Military Physician (60-series MC, MD/DDS/PhD specialties)
O-3 with 4 YOS base pay: $6,931.20/mo ($83,174/yr). Most physicians enter as O-3 and quickly promote to O-4 ($82K–$112K base depending on TIS).
- Medical Officer Special Pay (variable monthly): $1,000–$5,500/mo depending on specialty and tier
- Incentive Special Pay (annual): $20,000–$50,000 by specialty (Orthopedic Surgery, Neurosurgery, Anesthesiology pay highest)
- Multi-Year Special Pay (annual, 2–4 year contracts): $30,000–$59,000/yr depending on specialty
- Board Certified Pay: $2,500–$6,000/yr
- BAH for O-4: $2,000–$5,200/mo by ZIP
Health Professions Loan Repayment Program (HPLRP): up to $40,000/yr for up to 3 years for active duty. Health Professions Scholarship Program (HPSP) covers medical school tuition + monthly stipend (~$2,800/mo as of FY26). MSP/ISP/IP stack: a board-certified Orthopedic Surgeon with full retention contracts can clear $300,000+ in total annual military compensation — close to but still below the AMA-median private practice ($500K+ for ortho).
$200,000–$340,000/yr for board-certified specialists with full retention contracts (anesthesia, surgery, radiology, ortho). Primary care: $145,000–$185,000.
A retired O-5 board-certified surgeon walks into private practice or a VA staff position with zero recruiting friction. VA staff physician (GS-15 equivalent or higher under Title 38): $250,000–$400,000+ depending on specialty. Private practice: $300,000–$700,000+ depending on subspecialty and ownership.
You run a clinic or surgical service at an MTF (Military Treatment Facility) or a Role 2/3 hospital downrange. Your patients are 19-year-old riflemen and 4-star generals and 7-year-old dependents. You will rotate through deployments, but most of your career is garrison medicine with a heavy admin burden — uniform inspections, OERs, command roles you didn’t ask for. Defense Health Agency reorganization shifted MTFs under DHA in 2024, but you still wear your service uniform.

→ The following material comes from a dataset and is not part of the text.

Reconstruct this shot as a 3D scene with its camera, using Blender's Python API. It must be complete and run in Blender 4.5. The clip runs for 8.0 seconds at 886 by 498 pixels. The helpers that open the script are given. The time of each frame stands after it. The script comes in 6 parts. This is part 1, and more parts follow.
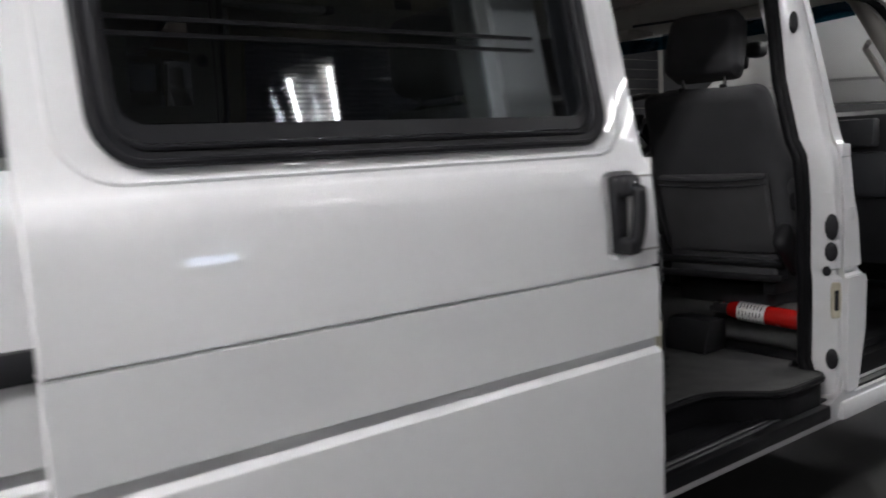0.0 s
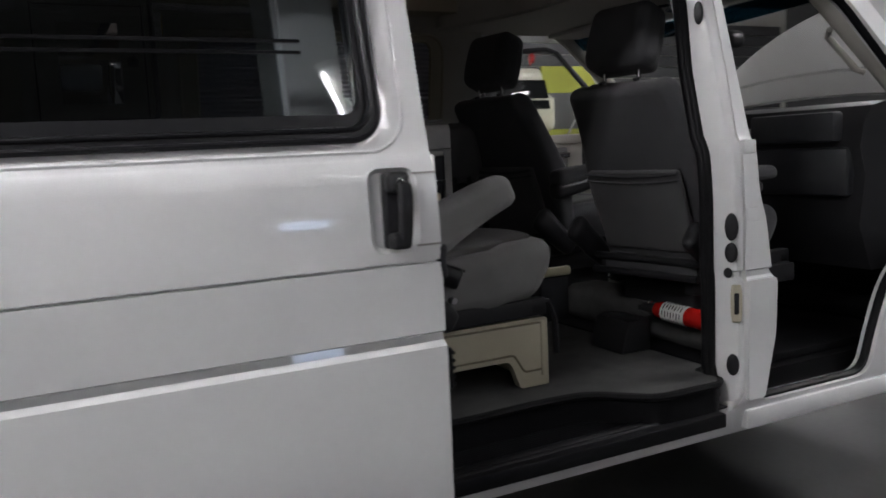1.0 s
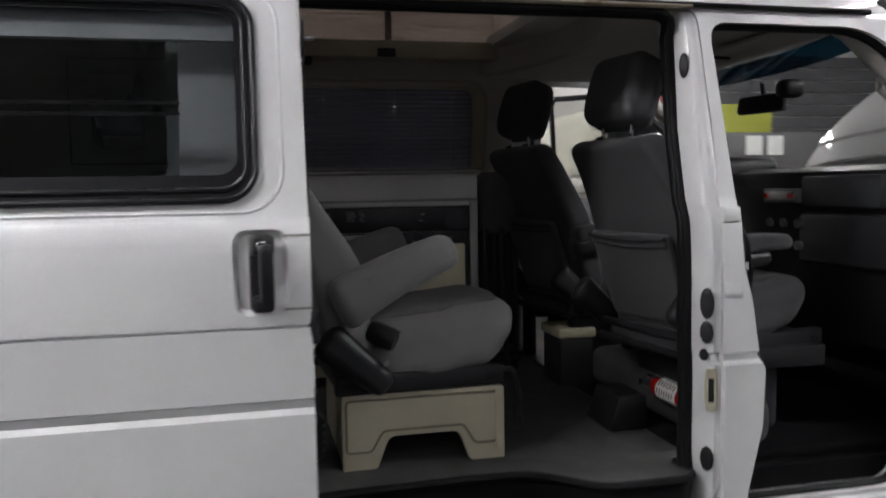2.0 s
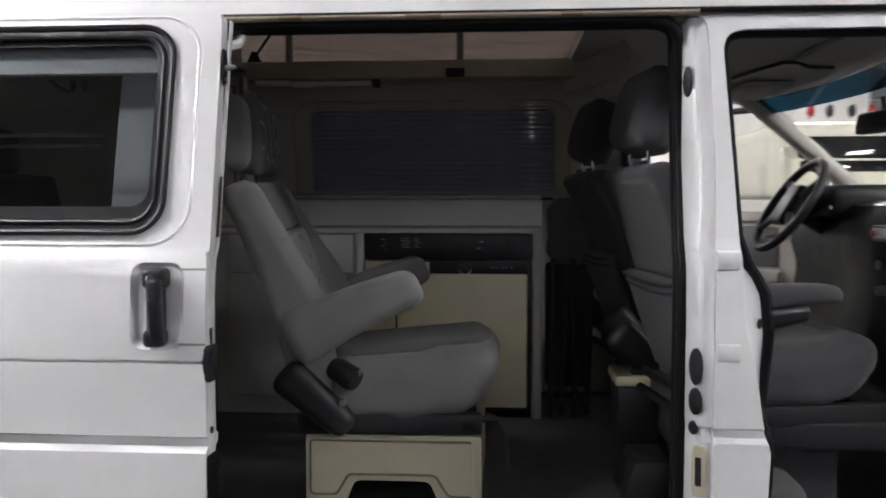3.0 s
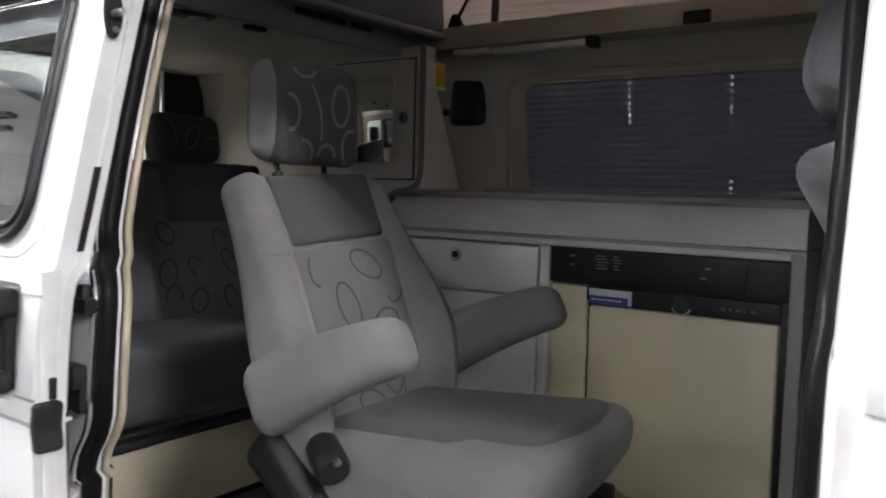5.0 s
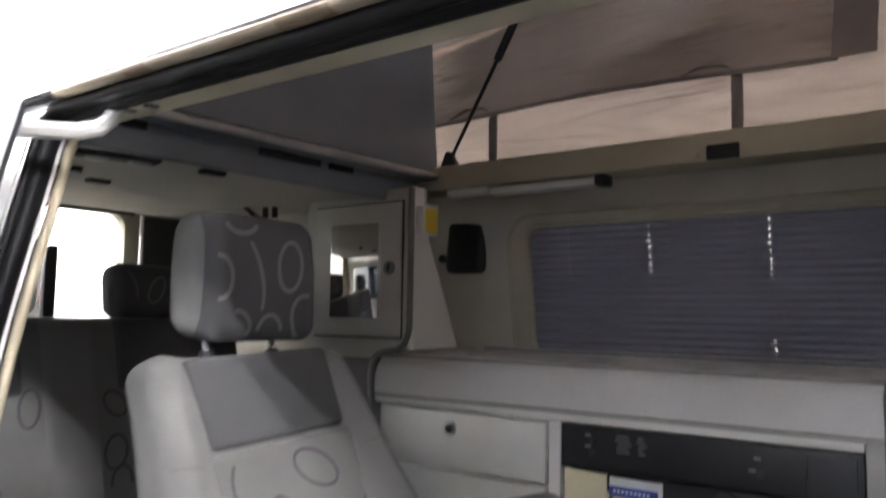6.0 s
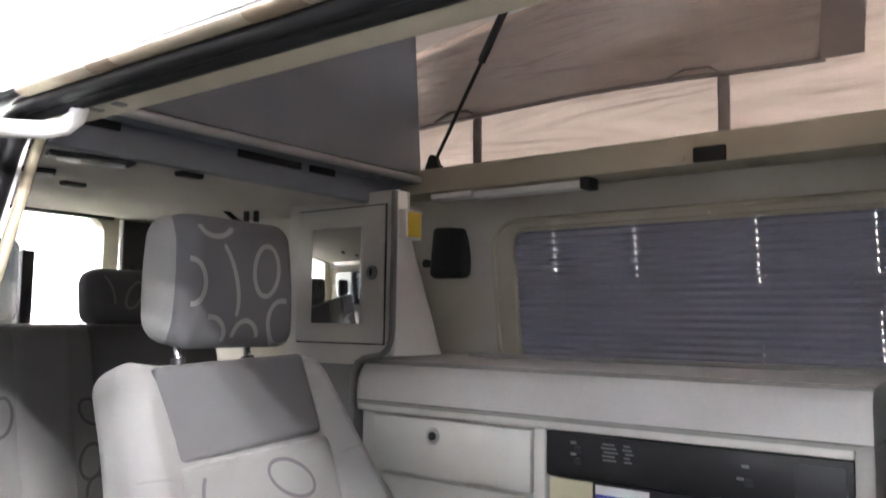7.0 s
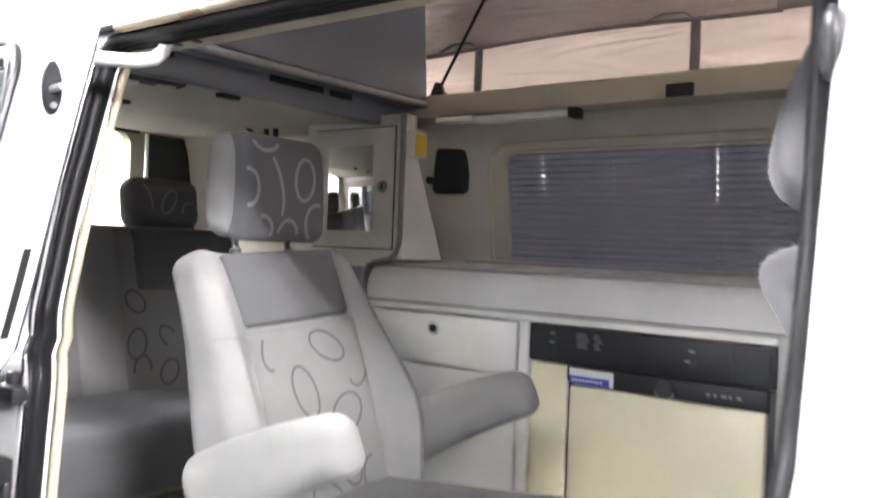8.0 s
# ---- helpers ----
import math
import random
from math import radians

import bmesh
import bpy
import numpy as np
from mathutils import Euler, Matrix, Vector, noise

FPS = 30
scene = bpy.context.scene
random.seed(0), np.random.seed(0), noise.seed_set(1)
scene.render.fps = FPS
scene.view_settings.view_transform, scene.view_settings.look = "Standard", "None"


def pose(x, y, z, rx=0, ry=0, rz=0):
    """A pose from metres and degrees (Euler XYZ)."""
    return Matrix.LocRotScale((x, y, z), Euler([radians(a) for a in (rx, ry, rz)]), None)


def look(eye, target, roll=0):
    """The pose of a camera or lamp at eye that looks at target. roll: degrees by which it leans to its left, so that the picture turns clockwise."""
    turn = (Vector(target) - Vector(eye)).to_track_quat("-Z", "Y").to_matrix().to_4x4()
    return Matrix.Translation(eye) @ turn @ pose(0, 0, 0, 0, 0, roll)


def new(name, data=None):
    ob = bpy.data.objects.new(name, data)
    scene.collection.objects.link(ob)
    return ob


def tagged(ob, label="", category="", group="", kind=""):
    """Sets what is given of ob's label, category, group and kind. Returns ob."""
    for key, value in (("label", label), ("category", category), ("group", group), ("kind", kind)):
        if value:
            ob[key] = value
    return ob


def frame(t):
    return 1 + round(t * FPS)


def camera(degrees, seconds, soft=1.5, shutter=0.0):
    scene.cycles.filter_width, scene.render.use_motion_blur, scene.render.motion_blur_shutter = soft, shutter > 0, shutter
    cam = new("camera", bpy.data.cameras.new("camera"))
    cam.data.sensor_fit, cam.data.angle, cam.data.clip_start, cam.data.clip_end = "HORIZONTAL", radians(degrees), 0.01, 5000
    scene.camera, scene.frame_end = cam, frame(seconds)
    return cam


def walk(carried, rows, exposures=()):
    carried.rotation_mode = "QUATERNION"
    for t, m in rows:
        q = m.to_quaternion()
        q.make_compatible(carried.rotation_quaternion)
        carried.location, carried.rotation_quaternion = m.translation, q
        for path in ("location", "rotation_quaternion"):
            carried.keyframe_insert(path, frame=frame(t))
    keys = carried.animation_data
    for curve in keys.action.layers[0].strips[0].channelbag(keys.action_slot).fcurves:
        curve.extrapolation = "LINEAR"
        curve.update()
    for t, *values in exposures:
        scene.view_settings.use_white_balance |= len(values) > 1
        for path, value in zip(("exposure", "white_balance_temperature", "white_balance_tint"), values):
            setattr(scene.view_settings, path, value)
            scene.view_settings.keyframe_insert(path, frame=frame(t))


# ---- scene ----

The pay sounds enormous until you compare against your civilian peers. A military orthopedic surgeon making $310K total is looking at $550K+ in private practice and walking past that money for 8–10 years on a HPSP commitment. The HPSP "free med school" math only beats private practice if you actually want the lifestyle — and many people find out at year 6 they didn’t. Recoupment for breaking commitment is brutal (full tuition + stipend at active-duty rate). You will also do paperwork no civilian doc would tolerate.